Different stakeholders read these developments through different prisms. Technologists argue for more sophisticated detection tools and privacy-preserving analytics that can spot anomalous flows without exposing lawful users. Compliance officers and custodial platforms see an operational imperative: invest in provenance tracing, document trails and faster cooperation with law enforcement. Policymakers see justification for harmonized cross-border frameworks and faster mutual legal assistance; civil liberties groups warn of mission creep and the danger of overbroad surveillance in the name of enforcement.

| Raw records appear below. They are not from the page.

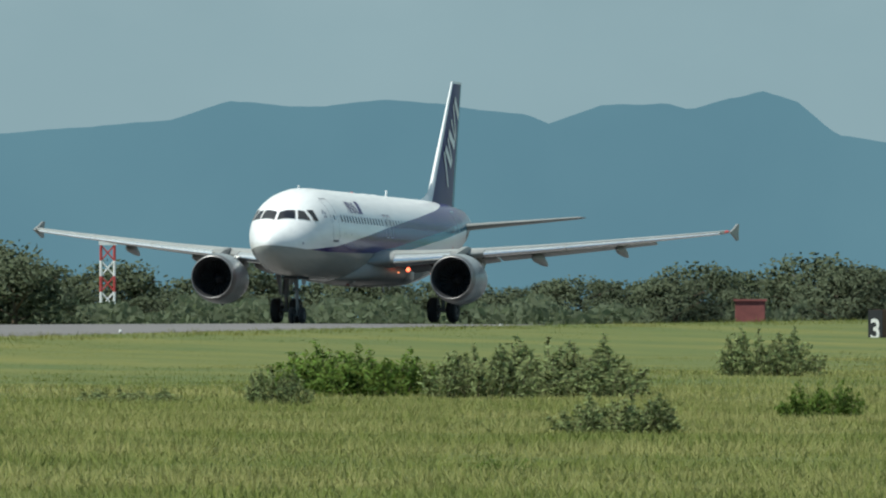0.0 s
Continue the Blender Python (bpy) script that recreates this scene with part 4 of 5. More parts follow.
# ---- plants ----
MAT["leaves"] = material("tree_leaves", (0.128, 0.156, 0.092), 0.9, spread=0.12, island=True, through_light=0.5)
MAT["shrub"] = material("shrub_leaves", (0.180, 0.270, 0.055), 0.9, spread=0.3, island=True, through_light=0.55)
MAT["pale_shrub"] = material("pale_shrub_leaves", (0.300, 0.350, 0.155), 0.9, spread=0.35, island=True, through_light=0.55)
MAT["bark"] = material("bark", (0.09, 0.065, 0.045), 0.9, grain=0.3, scale=6, bump=0.4)
RNG = np.random.default_rng(5)


def fast_mesh(name, verts, counts, mat, normals=None):
    """A mesh of many loose polygons, each with its own corners; counts: corners per polygon."""
    me = bpy.data.meshes.new(name)
    nv = len(verts)
    me.vertices.add(nv)
    me.vertices.foreach_set("co", np.asarray(verts, np.float32).ravel())
    k = nv // counts
    me.loops.add(nv)
    me.loops.foreach_set("vertex_index", np.arange(nv, dtype=np.int32))
    me.polygons.add(k)
    me.polygons.foreach_set("loop_start", np.arange(k, dtype=np.int32) * counts)
    me.update(calc_edges=True)
    if normals is not None:
        me.polygons.foreach_set("use_smooth", [True] * k)
        me.normals_split_custom_set_from_vertices(np.asarray(normals, np.float32))
    me.materials.append(mat)
    return me


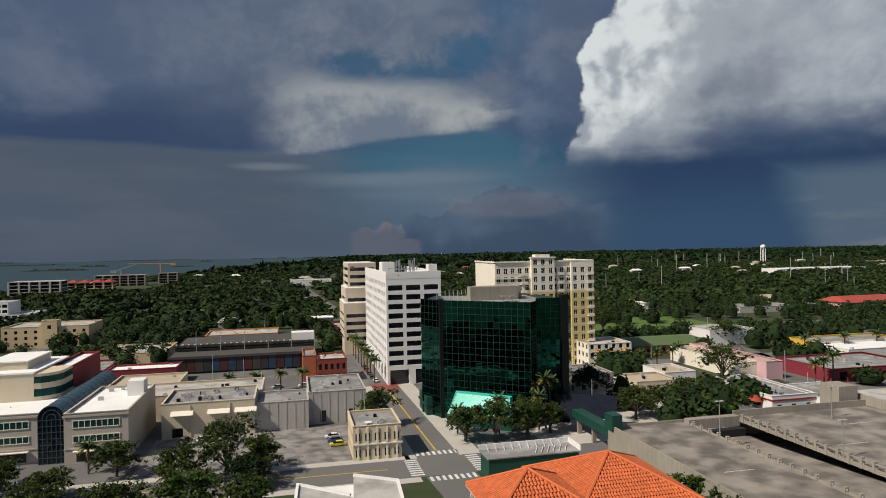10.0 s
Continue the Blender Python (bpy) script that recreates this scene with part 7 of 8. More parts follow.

From an enforcement perspective, the playbook is becoming clearer: combine on-chain analytics with traditional financial forensics and international cooperation. But even when seizures make headlines, critics caution that such actions risk collateral harm. Asset freezes can touch innocent parties; attribution errors are difficult to unwind; and overly broad rules can push legitimate users toward less-regulated corners of the market. Those tensions underscore a central dilemma: how to deter and disrupt criminal networks without stifling lawful innovation or undermining due process .

Adversaries, meanwhile, are not static. Organized crime adapts quickly — fragmenting operations, experimenting with privacy-enhancing tools, or routing flows through jurisdictions with laxer enforcement. Past operations against transnational cybercrime show that arrests and seizures win headlines but do not, by themselves, guarantee long‑term disruption. Sustainable deterrence requires prosecutions that hold up in court, transparent asset‑forfeiture procedures, and ongoing investment in regional investigative capacity and technical defenses .

So what should observers expect next? Practically, anticipate an acceleration of three trends: heavier regulatory pressure on exchanges and on‑ramps; deeper public‑private partnerships to share intelligence and forensic capability; and a cat‑and‑mouse cycle in which criminals adopt ever more complex layering techniques. The long-term outcome will depend on whether governments can translate tactical wins into strategic deterrence — building legal precedents, sustaining international cooperation, and balancing enforcement with safeguards that protect legitimate users.

For the public and policymakers alike, the salient risk is not only the headline dollar figure but the systemic consequences of allowing large illicit flows to enter mainstream markets. Will tighter regulation and better analytics create a compliance backbone that legitimizes digital finance, or will heavy-handed measures push activity underground and out of reach? The urgency of the question is clear; the answer will shape both markets and liberties for years to come.